The Friday afternoon quiet of the bush campus, the quadrangle of angophoras, paperbarks and scribbly gums sieving the menthol-scented silence, their lanceolate leaves laced with the softly returning light. How to invite the moment into the span of the sentence, let the light of memory wash over the paper and the elliptical light print its shadow words on the page. It is like living your life twice over, the second time with this forgiving light, a reprieve, this reading to write, writing to live. No such thing as a failed draft. Each is a signpost on the way home, as long as we keep going. Katharine has found her way to Rajasthan, Peru and back to Edinburgh, to the long blades of sunlight in the briny air, under the dark tent of the castle, to her surrogate standing before a fish and chips store, lost in a dream of elsewhere. Recipe by recipe Julieta is cooking her way back to her grandmother in Bamban, to the little girl calling out in Tagalog, waiting to take her home. Story by story Joanna is piecing together the cycle that is her life, ferreting out the tracks that led her cross-country to the epiphany with the Boondi woman, to the wild remote places in her, and to this coast, where she reads the watermarks on the opaque pages of the tidal sand. And time is running out for Jim, his father calling to him across the desert at El Alamein, to hurry the drafts, to speed the memoir on, nothing but a medal and a photo to buy his passage back, the light draining from his voice, his body, as the cancer advances.

*

Spring is here, but why is my heart so sad? The melody on the piano summons the missing words, the day lengthening now, adding a few more words, a few more sentences, the breath of the paragraph stretched to an ending that doesn’t really end, to the elegiac chords of light on the western ridges blooming as if it is just beginning, hitting the notes in bars of gold and blood.
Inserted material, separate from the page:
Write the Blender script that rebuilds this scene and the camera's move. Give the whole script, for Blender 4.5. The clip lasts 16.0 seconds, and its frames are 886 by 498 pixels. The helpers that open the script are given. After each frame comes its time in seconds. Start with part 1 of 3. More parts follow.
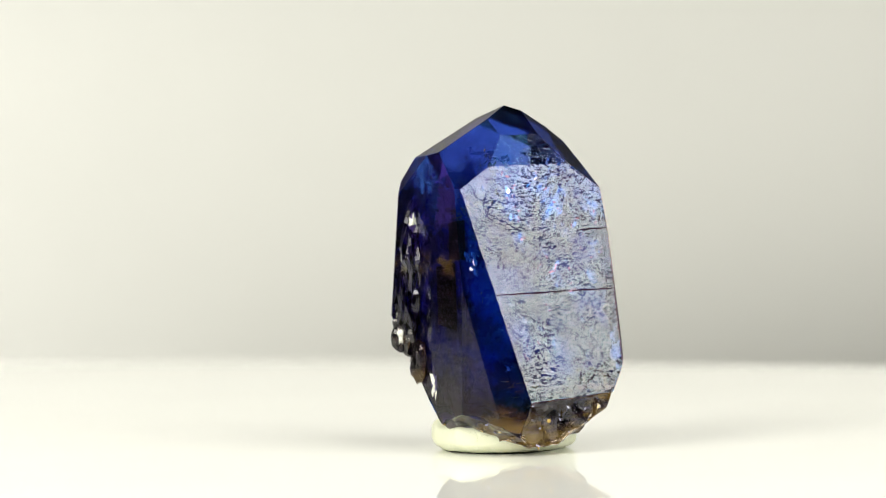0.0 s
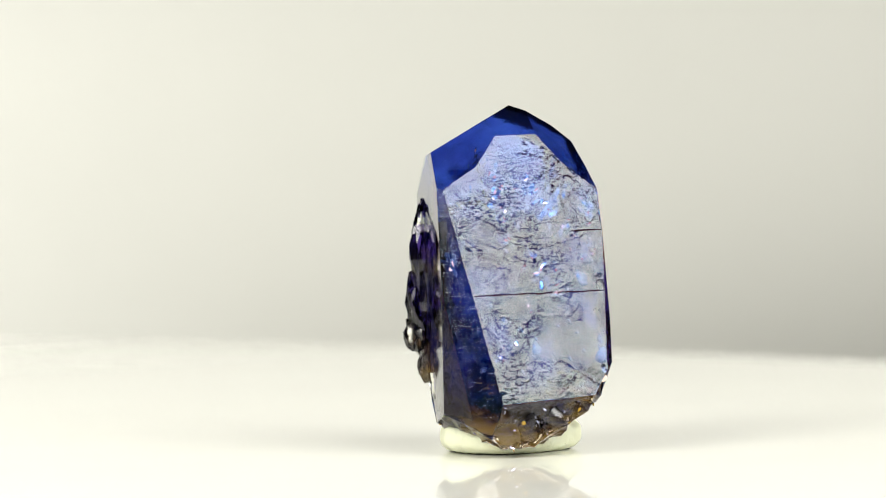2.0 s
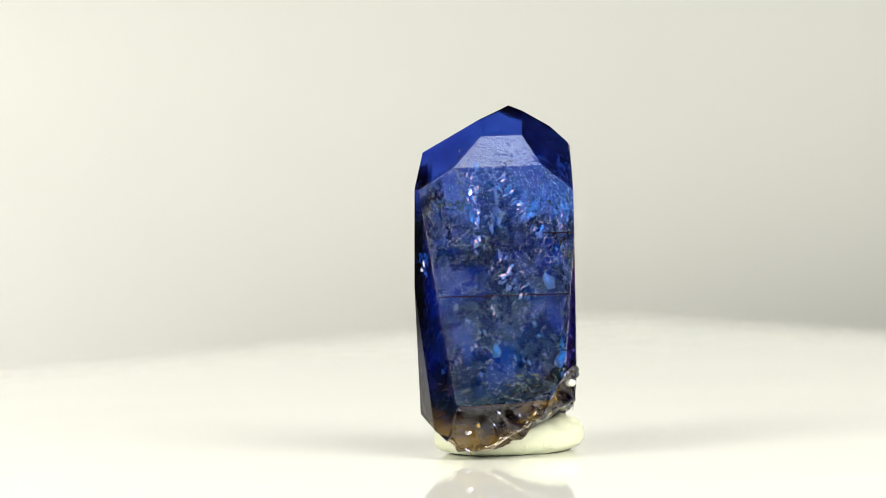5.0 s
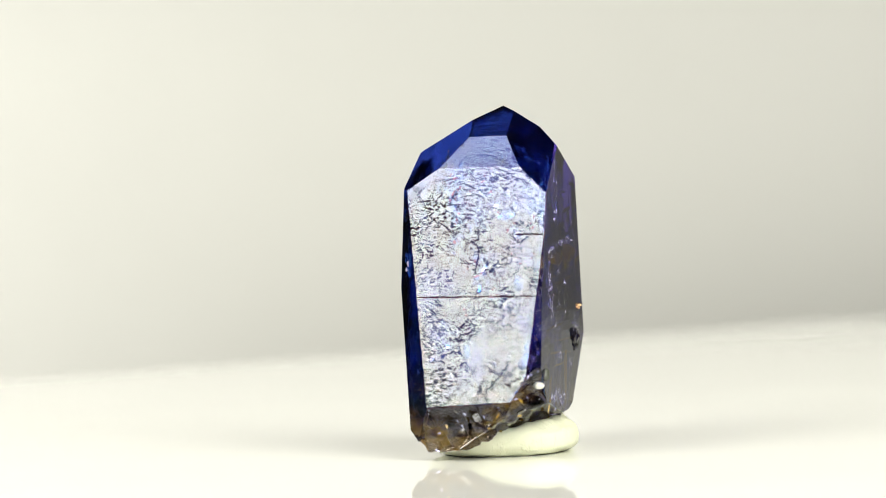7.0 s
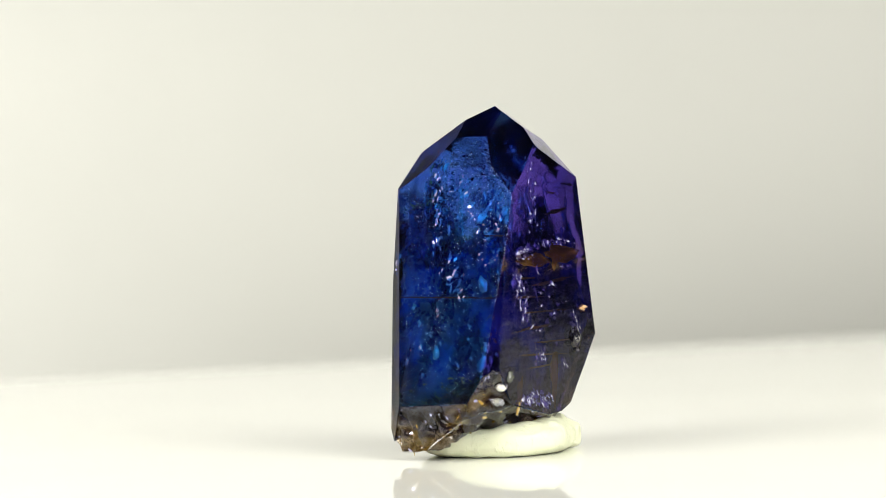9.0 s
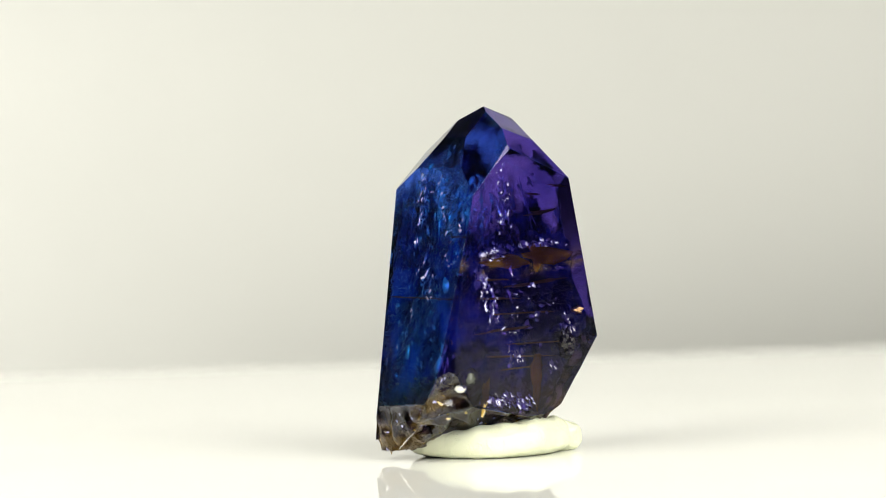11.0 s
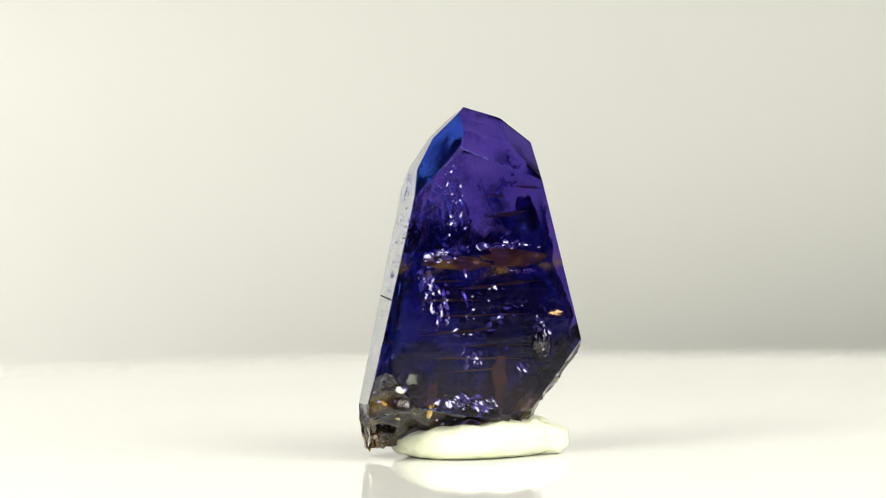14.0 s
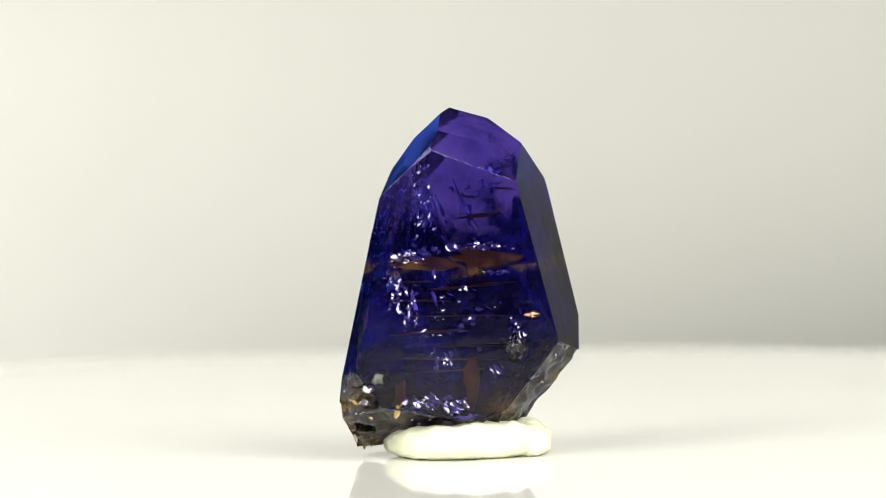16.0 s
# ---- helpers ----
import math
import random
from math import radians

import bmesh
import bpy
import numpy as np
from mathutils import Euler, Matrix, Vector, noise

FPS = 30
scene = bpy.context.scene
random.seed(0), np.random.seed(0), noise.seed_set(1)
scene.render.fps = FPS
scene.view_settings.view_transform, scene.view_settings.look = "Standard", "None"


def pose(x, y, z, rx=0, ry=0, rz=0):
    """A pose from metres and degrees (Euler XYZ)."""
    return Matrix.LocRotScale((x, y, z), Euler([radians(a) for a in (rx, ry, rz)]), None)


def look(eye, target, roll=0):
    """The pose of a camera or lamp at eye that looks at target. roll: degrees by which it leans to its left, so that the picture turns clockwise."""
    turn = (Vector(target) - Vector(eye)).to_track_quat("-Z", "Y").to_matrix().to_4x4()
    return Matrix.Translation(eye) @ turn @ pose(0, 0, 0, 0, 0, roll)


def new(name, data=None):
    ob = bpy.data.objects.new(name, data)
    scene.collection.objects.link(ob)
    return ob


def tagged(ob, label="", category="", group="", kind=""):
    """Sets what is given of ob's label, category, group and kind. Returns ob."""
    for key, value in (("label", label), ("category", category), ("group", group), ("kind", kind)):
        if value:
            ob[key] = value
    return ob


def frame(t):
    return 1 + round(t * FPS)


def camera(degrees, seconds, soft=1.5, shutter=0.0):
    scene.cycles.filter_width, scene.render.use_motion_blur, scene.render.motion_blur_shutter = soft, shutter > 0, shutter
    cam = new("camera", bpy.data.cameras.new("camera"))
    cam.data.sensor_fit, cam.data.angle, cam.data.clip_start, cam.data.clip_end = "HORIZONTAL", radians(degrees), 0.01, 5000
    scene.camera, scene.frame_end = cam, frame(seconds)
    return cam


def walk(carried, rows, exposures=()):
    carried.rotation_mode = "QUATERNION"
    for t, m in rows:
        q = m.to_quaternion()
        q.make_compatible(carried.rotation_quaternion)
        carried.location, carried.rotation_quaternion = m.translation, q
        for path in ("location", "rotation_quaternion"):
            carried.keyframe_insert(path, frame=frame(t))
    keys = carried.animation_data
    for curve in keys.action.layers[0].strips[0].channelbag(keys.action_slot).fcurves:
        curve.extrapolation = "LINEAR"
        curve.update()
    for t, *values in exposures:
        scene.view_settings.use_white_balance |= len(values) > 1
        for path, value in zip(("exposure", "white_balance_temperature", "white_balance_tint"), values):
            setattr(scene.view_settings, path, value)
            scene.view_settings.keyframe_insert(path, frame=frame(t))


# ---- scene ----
# A faceted blue crystal on white putty turns on a glossy white plate before a still camera.
MM = 0.001
SPIN = 7.926          # degrees a second, clockwise seen from above
cam = camera(12.0, 16.0, soft=0.85)
cam.data.dof.use_dof = True
cam.data.dof.focus_distance = 0.360
cam.data.dof.aperture_fstop = 30.0
EYE = pose(0, 0, -0.0003, 0, 1.7836, 0) @ pose(-0.002266, -0.36291, 0.03180, 90 - 2.2148, 0, 0)
walk(cam, [(0.0, EYE), (16.0, EYE)])

# ---- light ----
scene.view_settings.exposure = 0.0
world = bpy.data.worlds.new("studio_air")
scene.world = world
world.use_nodes = True
world.node_tree.nodes["Background"].inputs[0].default_value = (1.0, 0.98, 0.93, 1)
world.node_tree.nodes["Background"].inputs[1].default_value = 0.05


def softbox(name, azimuth, elevation, distance, width, height, power, colour=(1, 0.985, 0.90), aim=(0.002, 0.0, 0.012)):
    data = bpy.data.lights.new(name, "AREA")
    data.shape, data.size, data.size_y, data.energy, data.color = "RECTANGLE", width, height, power, colour
    a, e = radians(azimuth), radians(elevation)
    ob = new(name, data)
    eye = Vector(aim) + distance * Vector((math.cos(e) * math.cos(a), math.cos(e) * math.sin(a), math.sin(e)))
    ob.matrix_world = look(eye, aim)
    return ob


# two diffused soft boxes, brighter in their middle, and a small one above the camera
softbox("softbox_right", -51.5, 34, 0.550, 0.38, 0.40, 3.5)
softbox("softbox_right_core", -52, 27, 0.540, 0.17, 0.30, 1.0)
softbox("softbox_left", -143, 40, 0.550, 0.40, 0.50, 2.9)
softbox("softbox_left_core", -143, 28, 0.540, 0.17, 0.30, 1.4)
softbox("softbox_front", -60, 61, 0.55, 0.26, 0.13, 0.8)


def spot(name, eye, target, angle, power, blend=1.0):
    data = bpy.data.lights.new(name, "SPOT")
    data.energy, data.spot_size, data.spot_blend, data.shadow_soft_size = power, radians(angle), blend, 0.03
    data.color = (1, 0.985, 0.90)
    ob = new(name, data)
    ob.matrix_world = look(eye, target)
    return ob


spot("backdrop_lamp", (-0.65, 0.55, 0.12), (-0.20, 1.10, -0.01), 43, 16.5)
spot("backdrop_lamp_high", (0.55, 0.50, 0.50), (0.20, 1.10, 0.19), 38, 14.5)

# ---- materials ----


class Nodes:
    """Short hand for building one node material."""

    def __init__(self, name):
        self.material = bpy.data.materials.new(name)
        self.material.use_nodes = True
        self.tree = self.material.node_tree
        self.bsdf = self.tree.nodes["Principled BSDF"]
        self.out = self.tree.nodes["Material Output"]
        self.where = self.tree.nodes.new("ShaderNodeTexCoord").outputs["Object"]

    def link(self, value, socket):
        if hasattr(value, "is_output"):
            self.tree.links.new(value, socket)
        else:
            socket.default_value = value

    def mapped(self, scale, turn=(0, 0, 0)):
        n = self.tree.nodes.new("ShaderNodeMapping")
        n.inputs["Scale"].default_value = scale
        n.inputs["Rotation"].default_value = [radians(a) for a in turn]
        self.link(self.where, n.inputs["Vector"])
        return n.outputs[0]

    def noise(self, scale, detail=4.0, rough=0.55, stretch=(1, 1, 1), turn=(0, 0, 0), distortion=0.0):
        n = self.tree.nodes.new("ShaderNodeTexNoise")
        self.link(self.mapped(stretch, turn), n.inputs["Vector"])
        n.inputs["Scale"].default_value, n.inputs["Detail"].default_value = scale, detail
        n.inputs["Roughness"].default_value, n.inputs["Distortion"].default_value = rough, distortion
        return n.outputs["Fac"]

    def cells(self, scale, stretch=(1, 1, 1), feature="F1"):
        n = self.tree.nodes.new("ShaderNodeTexVoronoi")
        n.feature = feature
        self.link(self.mapped(stretch), n.inputs["Vector"])
        n.inputs["Scale"].default_value = scale
        return n.outputs["Distance"]

    def ramp(self, value, a, b, low=0.0, high=1.0):
        n = self.tree.nodes.new("ShaderNodeMapRange")
        n.interpolation_type = "SMOOTHSTEP"
        self.link(value, n.inputs[0])
        for k, v in ((1, a), (2, b), (3, low), (4, high)):
            n.inputs[k].default_value = v
        return n.outputs[0]

    def maths(self, kind, a, b):
        n = self.tree.nodes.new("ShaderNodeMath")
        n.operation = kind
        self.link(a, n.inputs[0])
        self.link(b, n.inputs[1])
        return n.outputs[0]

    def mix(self, factor, a, b):
        n = self.tree.nodes.new("ShaderNodeMix")
        n.data_type = "RGBA"
        self.link(factor, n.inputs[0])
        self.link(a, n.inputs[6])
        self.link(b, n.inputs[7])
        return n.outputs[2]

    def axis(self, direction):
        n = self.tree.nodes.new("ShaderNodeVectorMath")
        n.operation = "DOT_PRODUCT"
        self.link(self.where, n.inputs[0])
        n.inputs[1].default_value = direction
        return n.outputs["Value"]

    def bump(self, height, strength, distance, below=None):
        n = self.tree.nodes.new("ShaderNodeBump")
        if below is not None:
            self.link(below, n.inputs["Normal"])
        n.inputs["Strength"].default_value, n.inputs["Distance"].default_value = strength, distance
        self.link(height, n.inputs["Height"])
        return n.outputs[0]

    def set(self, **values):
        for key, value in values.items():
            self.link(value, self.bsdf.inputs[key.replace("_", " ")])
        return self

    def blend(self, factor, other):
        n = self.tree.nodes.new("ShaderNodeMixShader")
        self.link(factor, n.inputs[0])
        self.tree.links.new(self.bsdf.outputs[0], n.inputs[1])
        self.tree.links.new(other, n.inputs[2])
        self.tree.links.new(n.outputs[0], self.out.inputs["Surface"])
        return self


def solid(r, g, b):
    return (r, g, b, 1.0)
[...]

Then it is over, the last light gone, and I am still on the freeway, listening to Bill Evans on “Some Other Time,” tuned to the key of yearning and regret, quavers blurring the line between need and love, what you teach and what you learn, the vinyl round of the road spinning the track you have heard over and over and yet it feels like you are truly hearing it for the first time. Thirteen years teaching what cannot be taught, the final class that is not a class, and now this last commute home, the faces of the writers, their voices, the fast, slow, finished, unfinished drafts, the work-in-progress, pages unreeling in my head, as the road plays its last song. No more long hauls, discs played over and over, only a silent score, only the wheels humming, the typewriter ribbon of the freeway unscrolling the stories and poems, drafts of lives that appear in the rear-view mirror, closing in, then going past, into the unpublished future.


Boey Kim Cheng is a Singapore-Australian poet who taught Creative Writing at the University of Newcastle for fourteen years before moving to Singapore to teach at Nanyang Technological University. He has published five collections of poetry, a travel memoir entitled Between Stations, and a novel based on the life of the Tang poet Du Fu, entitled Gull Between Heaven and Earth.